Jacob waited seven years for his love, Rachel. We are coming up on that seventh year, now...surely it can't be that much longer...No matter what happens, though I may be shoved to the ground and forced to crawl in despair my entire life, my love will ever burn for you, Femm. I wait for you with an open heart.
Update: Before my sophomore year of college started, I decided to ask him once more if he would give me a chance. The seven years were up. However, my hopes were not to be realized, and I was rejected again, but more gently this time. The fact that our friendship has remained so strong despite all of this says a lot. He's known I've loved him since the year we met, but we remain close friends to this day. When he rejected me for the last time, I've finally been able to have peace. Though I'll never know why he never loved me, I was finally able to accept that there was nothing I could've done or could do differently.

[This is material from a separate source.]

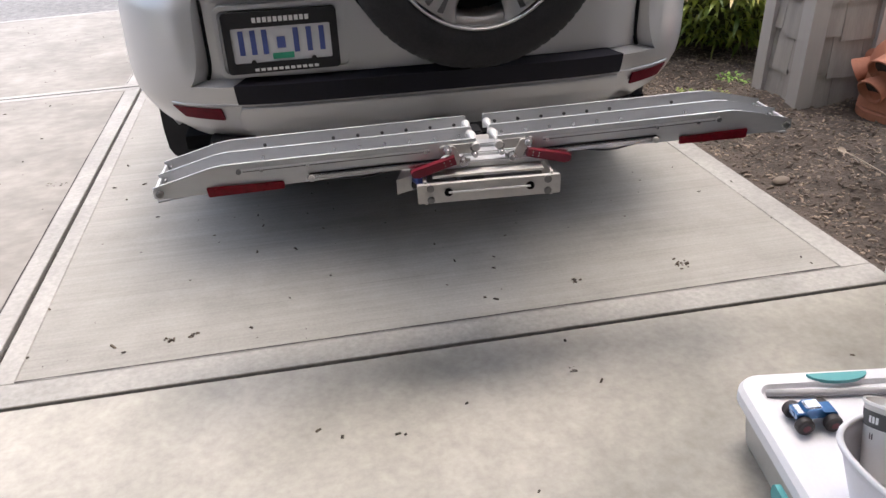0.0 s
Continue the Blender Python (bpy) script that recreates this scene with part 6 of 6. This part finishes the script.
grid_mesh(suv_side, 70, 8, bm)
grid_mesh(lambda u, v: Vector((-0.93 + 0.55 * v * v + (1.75 - 0.55 * v * v) * u, 0.12 + 1.55 * v, 1.02 + 0.14 * u + 0.03 * math.sin(v * 3.14))), 12, 10, bm)
grid_mesh(lambda u, v: Vector((-0.95 + 0.55 * u * u, 0.2 + 1.5 * u, 0.3 + 0.72 * v)), 6, 6, bm)
grid_mesh(lambda u, v: Vector((0.80 + 2.9 * u, 0.02 + 0.22 * v, 1.10)), 8, 2, bm)
part("suv_body", bm, M_DARKPAINT, suv, "black painted bodywork", smooth=40)
part("suv_roof", box(1.5, 3.7, 0.28, 1.5, 1.62, 1.70), M_DARKPAINT, suv, bevel=0.03)
part("suv_windscreen", grid_mesh(lambda u, v: Vector((0.80 + 0.8 * v, 0.15 + 1.5 * u, 1.14 + 0.5 * v)), 4, 4), M_GLASSDARK, suv)
part("suv_window", grid_mesh(lambda u, v: Vector((0.95 + 0.6 * v + (2.7 - 0.6 * v) * u, 0.10 + 0.18 * v, 1.12 + 0.52 * v)), 4, 4), M_GLASSDARK, suv)
part("suv_pan", box(-0.35, 3.6, 0.20, 1.6, 0.28, 1.0), M_SEAM, suv)
part("wheel_arch", grid_mesh(lambda u, v: Vector((0.44 * math.cos(math.pi * u) * (1 + 0.09 * v), -0.055 - 0.015 * math.sin(v * 3.14), 0.39 + 0.44 * math.sin(math.pi * u) * (1 + 0.09 * v))), 28, 3), M_BLACKPL, suv, "black arch trim", smooth=True)
for x in (0.0, 2.9):
    w = new("suv_wheel")
    w.parent = suv
    w.matrix_basis = pose(x, -0.05, 0.39, 0, 0, 0)
    part("tyre", tyre_mesh(0.39, 0.25, 0.275, 60), M_RUBBER, w, "black rubber tyre", smooth=35)
    pr = [(0.279, 0.02), (0.277, 0.008), (0.268, 0.012), (0.255, 0.05), (0.25, 0.15)]
    part("rim_ring", grid_mesh(lambda u, v: Vector((pr[int(round(v * 4))][0] * math.cos(u * 6.283185), pr[int(round(v * 4))][1], pr[int(round(v * 4))][0] * math.sin(u * 6.283185))), 64, 4, None, True), M_RIM, w, smooth=40)
    # Black disc in place of the shade inside the rim.
    part("rim_shadow", lathe([(0.255, 0.085), (0.001, 0.09)], 40, None, pose(0, 0, 0, -90, 0, 0)), M_SEAM, w)
    bm0 = bpy.data.meshes.new("thin_spoke")
    bb = bmesh.new()
    prism([(-0.009, 0.05), (0.009, 0.05), (0.007, 0.268), (-0.007, 0.268)], 0.02, 0.05, bb, Matrix(((1, 0, 0, 0), (0, 0, 1, 0), (0, 1, 0, 0), (0, 0, 0, 1))))
    bmesh.ops.recalc_face_normals(bb, faces=bb.faces)
    bb.to_mesh(bm0)
    bb.free()
    bm0.materials.append(M_RIM)
    for k in range(10):
        for s in (-1, 1):
            part("thin_spoke", bm0, None, w, m=Matrix.Rotation(radians(36 * k + s * 6), 4, "Y"))
    part("wheel_cap", lathe([(0.062, 0.03), (0.055, 0.012), (0.03, 0.008), (0.001, 0.008)], 24, None, pose(0, 0, 0, -90, 0, 0)), M_RIM, w, smooth=40)
part("headlamp", box(-0.93, -0.62, 0.02, 0.25, 0.86, 0.96), M_CHROME, suv, "bright headlamp", bevel=0.03)

# ---- litter and chips on the ground ----
def chips(name, n, area, size, material, label, category, zf, flat=0.35, seed=1):
    r = np.random.default_rng(seed)
    bm = bmesh.new()
    V, F = [], []
    for i in range(n):
        x, y = r.uniform(area[0], area[1]), r.uniform(area[2], area[3])
        s = size * r.uniform(0.4, 1.6)
        a = r.uniform(0, math.pi)
        ln = s * r.uniform(1.0, 3.0)
        c, q = math.cos(a), math.sin(a)
        z = zf(x, y)
        h = s * flat * r.uniform(0.6, 1.6)
        tilt = r.normal(0, 0.25)
        b = len(V)
        for dx, dy, dz in ((-1, -1, 0), (1, -1, 0), (1, 1, 0), (-1, 1, 0), (-0.7, -0.6, 1), (0.6, -0.7, 1), (0.7, 0.6, 1), (-0.6, 0.7, 1)):
            lx, ly = dx * ln * 0.5 * r.uniform(0.8, 1.2), dy * s * 0.5 * r.uniform(0.8, 1.2)
            V.append((x + c * lx - q * ly, y + q * lx + c * ly, z + dz * h + tilt * lx + 0.001))
        F += [(b, b + 1, b + 5, b + 4), (b + 1, b + 2, b + 6, b + 5), (b + 2, b + 3, b + 7, b + 6), (b + 3, b, b + 4, b + 7), (b + 4, b + 5, b + 6, b + 7), (b + 3, b + 2, b + 1, b)]
    me = bpy.data.meshes.new(name)
    me.from_pydata(V, [], F)
    return tagged(part(name, me, material), label, category, kind="stuff")


def chip_mat(name, lo, hi):
    return leaf_mat(name, lo, hi, 0.0, 0.85)


M_CHIP = chip_mat("wood_chip", (0.020, 0.016, 0.012), (0.30, 0.235, 0.175))
M_PEBBLE = chip_mat("pebble", (0.06, 0.046, 0.036), (0.20, 0.16, 0.125))
M_SPECK = chip_mat("dirt_speck", (0.02, 0.016, 0.012), (0.09, 0.07, 0.05))
chips("wood_chips", 10000, (2.52, 4.2, 0.0, 2.6), 0.0062, M_CHIP, "small wood chips and bark bits on the soil", "wood chips", soil_z, 0.25, 3)
chips("soil_clods", 4000, (2.52, 4.2, 0.0, 2.2), 0.0075, M_PEBBLE, "small clods and pebbles on the soil", "clods", soil_z, 0.5, 4)
chips("dirt_specks", 140, (0.05, 2.45, 0.08, 2.0), 0.0045, M_SPECK, "dark dirt specks scattered on the concrete", "dirt", lambda x, y: gz(y) - 0.003, 0.4, 5)
chips("dirt_specks", 130, (-2.4, -0.1, 0.1, 5.2), 0.0042, M_SPECK, "dark dirt specks scattered on the outer slabs", "dirt", lambda x, y: gz(y) - 0.003, 0.4, 9)
chips("dirt_specks", 45, (-0.4, 2.4, -1.2, -0.02), 0.005, M_SPECK, "dark dirt specks scattered on the garage floor", "dirt", lambda x, y: 0.0, 0.4, 6)
for x, y, s in ((1.955, 0.22, 0.024), (1.61, 0.22, 0.016), (0.435, 0.21, 0.014), (0.50, 0.215, 0.012), (1.45, -0.18, 0.010), (1.96, 0.235, 0.016)):
    chips("dirt_clump", 9, (x - s, x + s, y - s * 0.8, y + s * 0.8), 0.0038, M_SPECK, "small clump of dark dirt and dry leaf on concrete", "dirt", lambda x, y: gz(y) - 0.003, 0.6, int(x * 1000))
for x, y, w, d, k in ((-0.57, 1.25, 0.10, 0.035, 34), (-0.14, 1.49, 0.06, 0.02, 14), (-1.3, 3.4, 0.10, 0.03, 10), (-0.62, 4.6, 0.08, 0.04, 8)):
    chips("dirt_smudge", k, (x - w, x + w, y - d, y + d), 0.0034, M_SPECK, "patch of dark crumbs on the outer concrete slab", "dirt", lambda x, y: gz(y) - 0.003, 0.3, int(abs(x) * 900 + k))
chips("far_mulch_bits", 800, (-5.2, -0.2, 12.6, 15.5), 0.028, M_CHIP, "bark bits on the far verge", "bark", lambda x, y: verge_z(x, y) + 0.01 if y > kerb_y(x) + 0.35 and x < -1.45 else -0.6, 0.3, 8)
twig = single("bent_twig", tube([(x, y, soil_z(x, y) + h) for x, y, h in ((2.86, 0.72, 0.022), (2.852, 0.66, 0.016), (2.868, 0.56, 0.012), (2.862, 0.46, 0.014), (2.878, 0.36, 0.012), (2.846, 0.30, 0.008))], 0.0022, 6), M_STEMPALE, "pale bent twig with a dry leaf lying on the soil", "twig", smooth=True)
part("dry_leaf", grid_mesh(lambda u, v: Vector((2.85 + 0.032 * (u - 0.5) * math.sin(math.pi * (0.15 + 0.8 * v)), 0.715 + 0.036 * v, soil_z(2.85, 0.73) + 0.014 + 0.05 * (u - 0.5) ** 2 + 0.010 * v)), 6, 6), M_STEMPALE, twig, "bleached dry leaf", smooth=True)
single("pebble", lathe([(0.001, 0.0), (0.026, 0.004), (0.030, 0.012), (0.018, 0.022), (0.001, 0.025)], 12, None, Matrix.Diagonal((1.4, 0.9, 1, 1))), M_PEBBLE, "rounded grey-brown stone on the soil", "stone", m=pose(2.60, 0.706, soil_z(2.60, 0.706) - 0.006, 0, 0, 20), smooth=True)

# ---- shingles of the column ----
def shingles(side):
    random.seed(side * 11 + 3)
    if side == 0:
        a0, a1 = CX0 + TW - 0.004, CX1 - TW + 0.004
    else:
        a0, a1 = CY0 + TW - 0.004, CY1 - TW + 0.004
    row, z = 0, 0.03
    while z < 1.31:
        a = a0 - (0.05 if row % 2 else 0.0)
        while a < a1:
            w = random.uniform(0.085, 0.15)
            b0, b1 = max(a, a0), min(a + w - 0.003, a1)
            if b1 - b0 > 0.012:
                lo = z + random.choice((0.0, 0.0, 0.022))
                hi = min(1.316, z + 0.19)
                t0, t1 = 0.014 + random.uniform(0, 0.003), 0.005
                bm = bmesh.new()
                # thick at its foot, thin under the next row
                q = [(b0, lo, 0.0), (b1, lo, 0.0), (b1, hi, 0.0), (b0, hi, 0.0), (b0, lo, t0), (b1, lo, t0), (b1, hi, t1), (b0, hi, t1)]
                if side == 0:
                    vs = [bm.verts.new((p, CY0 + 0.030 - d, h)) for p, h, d in q]
                else:
                    vs = [bm.verts.new((CX0 + 0.030 - d, p, h)) for p, h, d in q]
                for f in ((0, 1, 2, 3), (4, 5, 6, 7), (0, 1, 5, 4), (1, 2, 6, 5), (2, 3, 7, 6), (3, 0, 4, 7)):
                    bm.faces.new([vs[k] for k in f])
                part("shingle", bm, M_SHINGLE, col)
            a += w
        z += 0.158
        row += 1


shingles(0)
shingles(1)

Right now, I'm in a loving relationship with a fellow percussionist, and I am able to find joy in him, worship and worship drumming, and ragtime piano. With a probable good future in accounting ahead of me, I am content with my life, but, every once in a while, I still weep for you, Femm. I weep for the door that was closed. I weep for the relationship we could have had but will never know. I weep for our unwound--lost--future.